With half of the country’s population having limited access to the urbanized resources has resulted in a huge chasm between the opportunity of the urban community and the depravity of the rural community. As a whole, 8.7% of Guatemalans are in extreme poverty (the current standard for extreme poverty is living on less than $1.90 per day), and it is estimated that 90% of those in extreme poverty live in the rural regions. In addition, 30% of adults are still illiterate, and Guatemala has the 4th highest chronic malnutrition rate in the world.

The Two Sides of El Paredón.

People gathered across the street from the Biblioteca Buena Vista as people finish voting in the Guatemalan Presidential Election

The effects of being over 125 km away from Guatemala City is surely felt in El Paredón. According to La Choza Chula, over half of adults didn’t finish primary school, and only 30% of adults can read and write. The malnutrition issue is ever-present as well there as well, since fruit trucks only come by once a week, and most of the population don’t have proper refrigeration.

When you lay in a hammock on the beach, El Paredón looks like paradise, but once you step off the beach, El Paredon represents all the deprivation that Guatemala suffers from.

This is where La Choza Chula steps in.

La Choza Chula

LCC was established in 2012, with the aim to providing sustainable assistance to the people of El Paredón.
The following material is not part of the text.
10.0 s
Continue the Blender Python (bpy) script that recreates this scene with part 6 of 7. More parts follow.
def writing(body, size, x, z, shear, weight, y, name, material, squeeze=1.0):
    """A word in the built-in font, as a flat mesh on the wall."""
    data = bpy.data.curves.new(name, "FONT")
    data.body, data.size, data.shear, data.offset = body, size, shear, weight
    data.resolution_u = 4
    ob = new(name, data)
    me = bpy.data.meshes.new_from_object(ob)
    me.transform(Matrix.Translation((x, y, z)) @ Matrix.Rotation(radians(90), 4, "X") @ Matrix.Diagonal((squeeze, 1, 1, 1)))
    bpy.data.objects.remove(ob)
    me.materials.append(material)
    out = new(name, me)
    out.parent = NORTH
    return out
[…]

LCC is considered a “Social Enterprise” which means that they are legally a nonprofit, but they try to operate like a normal business and use the business to fuel its social objectives.

While LCC’s objective is quite comprehensive, they try to focus on three main things: education, income, and nutrition. In the short 7 years that they’ve been at El Paredón, LCC has built a fully functional library (with over 2000 books and a staff of librarians) called “Biblioteca Buena Vista”, Built El Paredón’s secondary school (along with a computer lab), and an organic garden that is maintained by the secondary school students.
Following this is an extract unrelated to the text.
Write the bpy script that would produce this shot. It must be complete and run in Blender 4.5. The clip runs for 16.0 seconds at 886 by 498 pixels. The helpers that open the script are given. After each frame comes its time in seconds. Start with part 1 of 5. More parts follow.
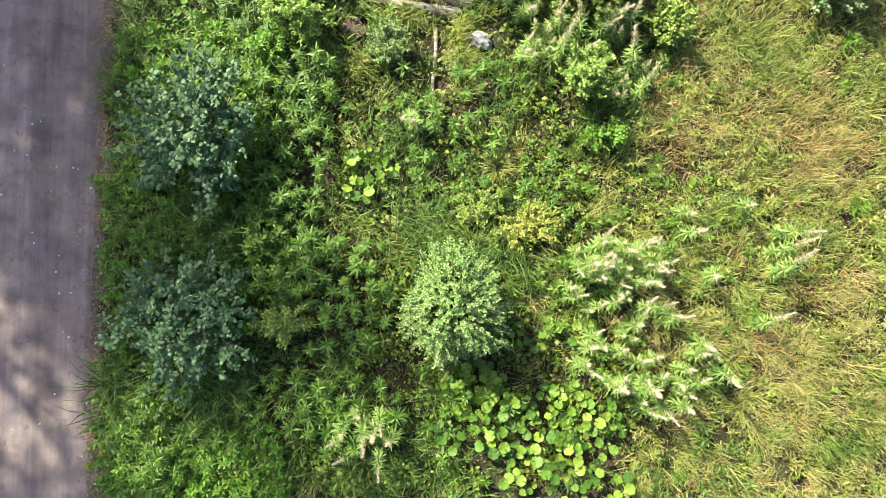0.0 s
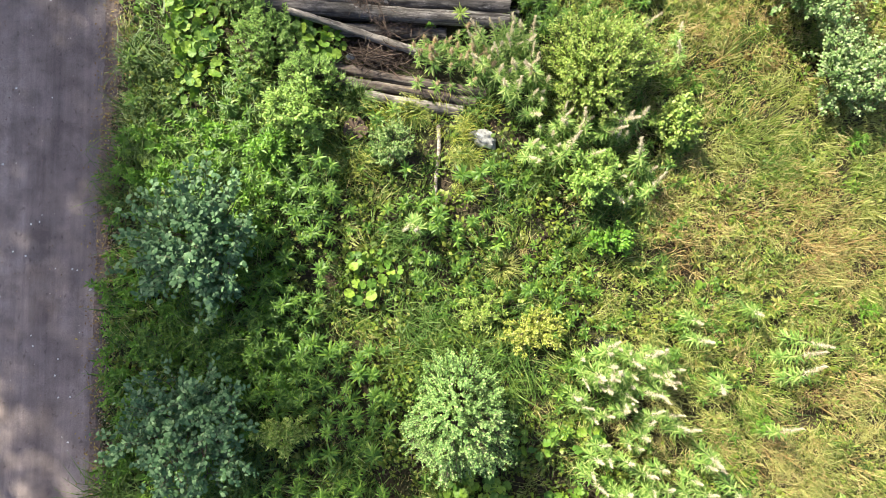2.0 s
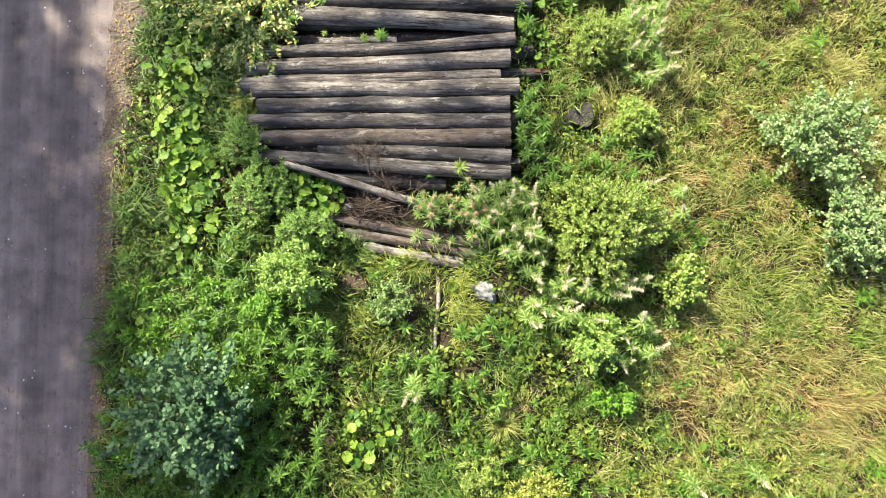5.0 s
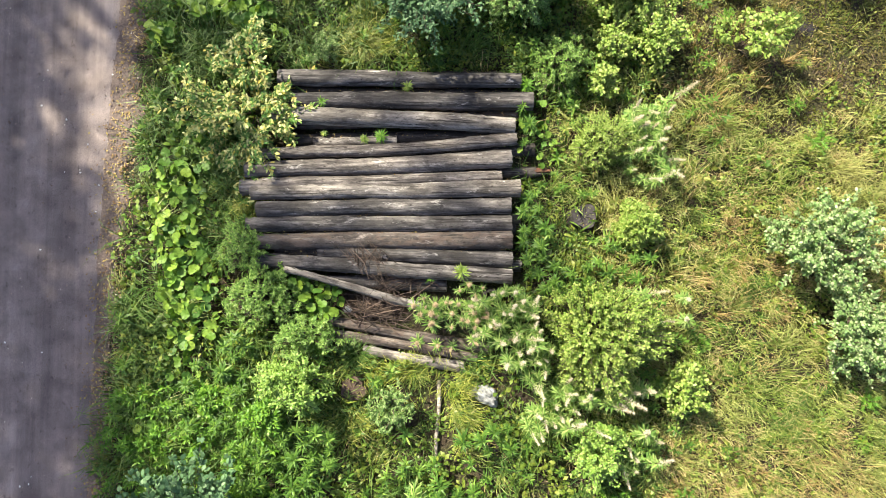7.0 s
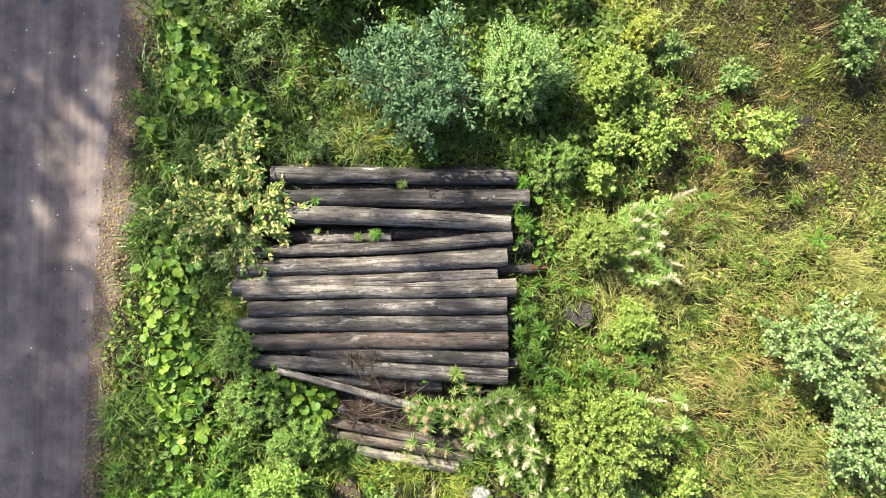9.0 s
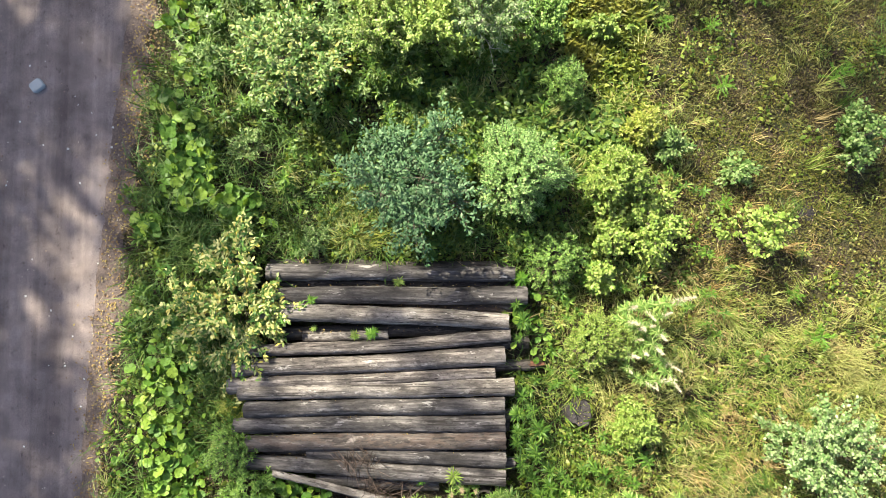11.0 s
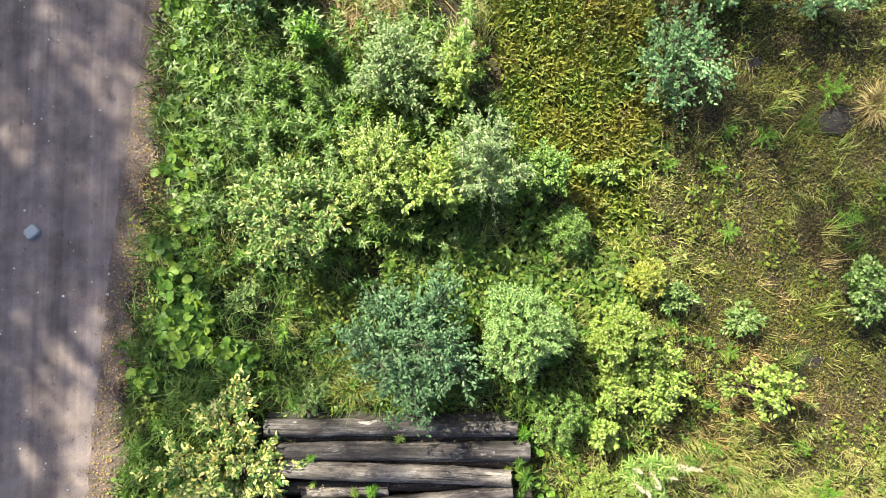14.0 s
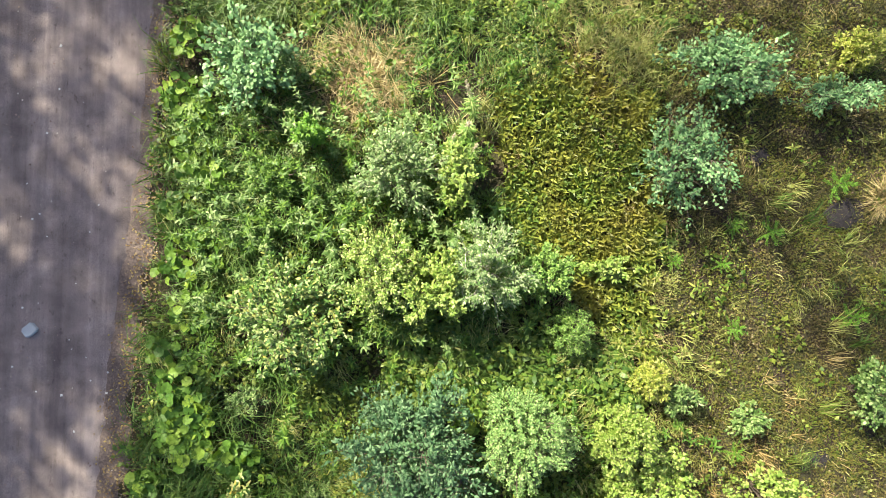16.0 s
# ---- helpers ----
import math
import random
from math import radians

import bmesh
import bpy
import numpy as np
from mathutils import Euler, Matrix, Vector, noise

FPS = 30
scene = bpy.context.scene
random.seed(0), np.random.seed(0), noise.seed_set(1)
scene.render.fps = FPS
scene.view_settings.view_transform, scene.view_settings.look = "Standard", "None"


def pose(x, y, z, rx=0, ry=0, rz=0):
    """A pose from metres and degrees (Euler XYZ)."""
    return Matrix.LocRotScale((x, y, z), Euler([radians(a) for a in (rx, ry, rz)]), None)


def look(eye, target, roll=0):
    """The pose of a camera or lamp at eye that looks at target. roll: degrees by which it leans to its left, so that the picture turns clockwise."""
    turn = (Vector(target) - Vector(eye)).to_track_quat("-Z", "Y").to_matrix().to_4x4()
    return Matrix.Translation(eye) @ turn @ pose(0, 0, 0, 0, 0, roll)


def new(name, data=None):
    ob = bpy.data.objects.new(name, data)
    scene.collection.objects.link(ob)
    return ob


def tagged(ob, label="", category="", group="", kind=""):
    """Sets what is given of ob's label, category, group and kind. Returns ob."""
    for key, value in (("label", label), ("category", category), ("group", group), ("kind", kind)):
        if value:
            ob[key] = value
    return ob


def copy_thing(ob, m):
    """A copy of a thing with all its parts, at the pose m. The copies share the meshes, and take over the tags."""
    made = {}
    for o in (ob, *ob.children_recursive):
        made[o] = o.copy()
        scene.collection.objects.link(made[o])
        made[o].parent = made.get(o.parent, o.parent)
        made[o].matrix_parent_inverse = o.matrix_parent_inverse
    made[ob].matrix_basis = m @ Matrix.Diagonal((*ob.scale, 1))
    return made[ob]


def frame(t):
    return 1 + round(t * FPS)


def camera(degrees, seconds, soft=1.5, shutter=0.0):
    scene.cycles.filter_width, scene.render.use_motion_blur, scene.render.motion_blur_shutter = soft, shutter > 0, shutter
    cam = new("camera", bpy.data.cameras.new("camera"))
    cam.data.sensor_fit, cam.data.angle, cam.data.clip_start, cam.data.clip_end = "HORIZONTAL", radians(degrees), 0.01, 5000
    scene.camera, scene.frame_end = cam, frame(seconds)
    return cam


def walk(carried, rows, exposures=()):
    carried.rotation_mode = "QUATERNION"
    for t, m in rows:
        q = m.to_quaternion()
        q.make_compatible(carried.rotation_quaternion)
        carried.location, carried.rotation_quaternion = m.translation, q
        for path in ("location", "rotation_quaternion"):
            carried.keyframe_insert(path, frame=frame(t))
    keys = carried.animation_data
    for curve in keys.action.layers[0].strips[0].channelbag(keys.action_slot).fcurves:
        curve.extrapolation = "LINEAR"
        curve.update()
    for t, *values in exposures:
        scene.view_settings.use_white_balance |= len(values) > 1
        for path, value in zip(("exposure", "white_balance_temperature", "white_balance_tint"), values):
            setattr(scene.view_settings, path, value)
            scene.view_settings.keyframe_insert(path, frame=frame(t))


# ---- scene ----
EXPOSURE = 1.53
cam = camera(73.7, 16.0, soft=0.5)
# seconds, x, y, height of the drone; its camera keeps one turn all along
PATH = [
    (0.0, -0.181, -0.020, 7.094),
    (0.5, -0.183, 0.280, 7.095),
    (1.0, -0.191, 0.583, 7.097),
    (1.5, -0.197, 0.888, 7.098),
    (2.0, -0.202, 1.197, 7.099),
    (2.5, -0.200, 1.504, 7.101),
    (3.0, -0.193, 1.805, 7.102),
    (3.5, -0.183, 2.111, 7.104),
    (4.0, -0.172, 2.422, 7.105),
    (6.5, -0.168, 3.949, 7.112),
    (7.0, -0.161, 4.256, 7.114),
    (7.5, -0.152, 4.557, 7.115),
    (8.0, -0.138, 4.846, 7.117),
    (8.5, -0.120, 5.136, 7.118),
    (9.0, -0.084, 5.419, 7.120),
    (11.5, -0.030, 6.850, 7.127),
    (12.0, -0.022, 7.144, 7.128),
    (12.5, -0.019, 7.442, 7.130),
    (13.0, -0.017, 7.741, 7.131),
    (13.5, -0.019, 8.040, 7.133),
    (14.0, -0.023, 8.338, 7.134),
    (14.5, -0.030, 8.637, 7.136),
    (15.0, -0.031, 8.933, 7.137),
    (15.5, -0.032, 9.214, 7.138),
    (16.0, -0.033, 9.501, 7.140),
]
walk(cam, [(t, pose(x, y, z, 3.889, -0.712, -0.840)) for t, x, y, z in PATH], [(0.0, EXPOSURE), (16.0, EXPOSURE)])

# ---- light ----
SUN_ELEVATION = 40.0
SUN_WAY = Vector((0.67, -0.742, 0.0))          # the way shadows fall on the ground
SHADE = 1.0 / math.tan(radians(SUN_ELEVATION))
world = bpy.data.worlds.new("world")
scene.world = world
world.use_nodes = True
sky = world.node_tree.nodes.new("ShaderNodeTexSky")
sky.sky_type, sky.sun_disc = "NISHITA", False
sky.dust_density, sky.air_density = 3.0, 0.85
sky.sun_elevation = radians(SUN_ELEVATION)
sky.sun_rotation = math.atan2(-SUN_WAY.x, -SUN_WAY.y)
world.node_tree.links.new(sky.outputs[0], world.node_tree.nodes["Background"].inputs[0])
world.node_tree.nodes["Background"].inputs[1].default_value = 0.085
sun_data = bpy.data.lights.new("sun", "SUN")
sun_data.energy, sun_data.angle, sun_data.color = 5.0, radians(0.8), (1.0, 0.94, 0.73)
sun = new("sun", sun_data)
sun_from = Vector((-SUN_WAY.x, -SUN_WAY.y, 1.0 / SHADE)) * 40
sun.matrix_world = look(sun_from, (0, 0, 0))


# ---- materials ----
def nodes_of(name):
    m = bpy.data.materials.new(name)
    m.use_nodes = True
    t = m.node_tree
    return m, t, t.nodes["Principled BSDF"]


def add(t, kind, **values):
    n = t.nodes.new(kind)
    for k, v in values.items():
        n.inputs[k].default_value = v
    return n


def ramp(t, stops):
    n = t.nodes.new("ShaderNodeValToRGB")
    e = n.color_ramp.elements
    while len(e) < len(stops):
        e.new(0.5)
    for el, (p, c) in zip(e, stops):
        el.position, el.color = p, (*c, 1)
    return n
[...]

They’ve been able to do all this, not only through generous donations, and government grants, but through its social enterprise approach. Seeing how El Paredón is becoming a tourist destination, LCC has become the exclusive tour guide company of the village, and has invested in training and certifying local villagers as the guides. This has the two-fold effect of not only generating profit for La Choza Chula, but it also is employing and providing sustainable income to locals. Tours that LCC provides include:

Along with the tours, LCC is the primary souvenir provider of El Paredón. They source materials exclusively from regions of Guatemala, and are manufactured by the locals of El Paredón. They provide:

WiFi Tribe’s Gift

La Choza Chula is an organization that has quickly embeded itself into the very fabric of the village of El Paredón; taking them by the hand, and ushering them to create their own new opportunities for themselves. As you can see, it’s hard not to want to get involved.

If you don’t know already, I’m living with a digital nomad community called, “WiFi Tribe.” The previous weekend we had defeated Volcan de Acatenango which was an excrusiation hike, so for this weekend, we needed something a little more relaxing. I was tasked with setting up the setting up reservations, and when I was reading up on the Surf House, they had a piece at the bottom about how they partner with La Choza Chula, and ask if guests could bring books along to donate to the LCC library. After doing more reading up on LCC, I was sold; I even skipped prepping for an assignment that was due that day for my Microeconomics class, but I couldn’t help it. I spent a couple of hours compiling info together and sent it out to the rest of the WiFi Tribe, and asked if anyone wanted to contribute to donating to this organization.

We easily raised up over $100, and I set out for the supermarket to buy some books and school supplies. In total we were able to donate:

  • 8 books
  • 5 packs of pencils
  • 5 packs of colored pencils
  • 5 personal white boards
  • 5 highlighters
  • 5 standard notebooks
  • 5 children’s-themed notebooks
  • 2 calculators
  • 2 watercolor painting sets
  • 2 pencil sharpeners
Please appreciate that I got 5 color pairings between the notebooks, highlighters and whiteboards. I worked hard on that.

When I went to drop off the supplies, I walked by a building, of which it looked like the whole village was crowded around. At first I thought it was a church, but soon found out it was actually the La Choza Chula library, and it was being used as the voting center for the presidential election. It was further demonstration the La Choza Chula is not foreigner that is imposing its will over the community, but has risen from within and is part of the community.

Get Involved

I wrote a series called “How to Be Lazy, And Save The World”, and it was an exploration of how individuals can contribute to significant change; if you want to take a small but meaningful step into providing new opportunities to people, then La Choza Chula is an excellent place to start.

Donations are obviously one of the most direct and effective means to contributing to people of El Paredón, but you can also assist through LCC’s Social Enterprise model as well. You can purchase beautiful merchandise online and you can capture a small piece of El Paredón without having to book a flight to Guatemala, and riding a shuttle for 3 hours over dirt roads in order to do it… But also, don’t you want to visit this place now?

Put it on the calendar: Next vacation–El Paredón, Guatemala (and don’t forget to bring some books to donate).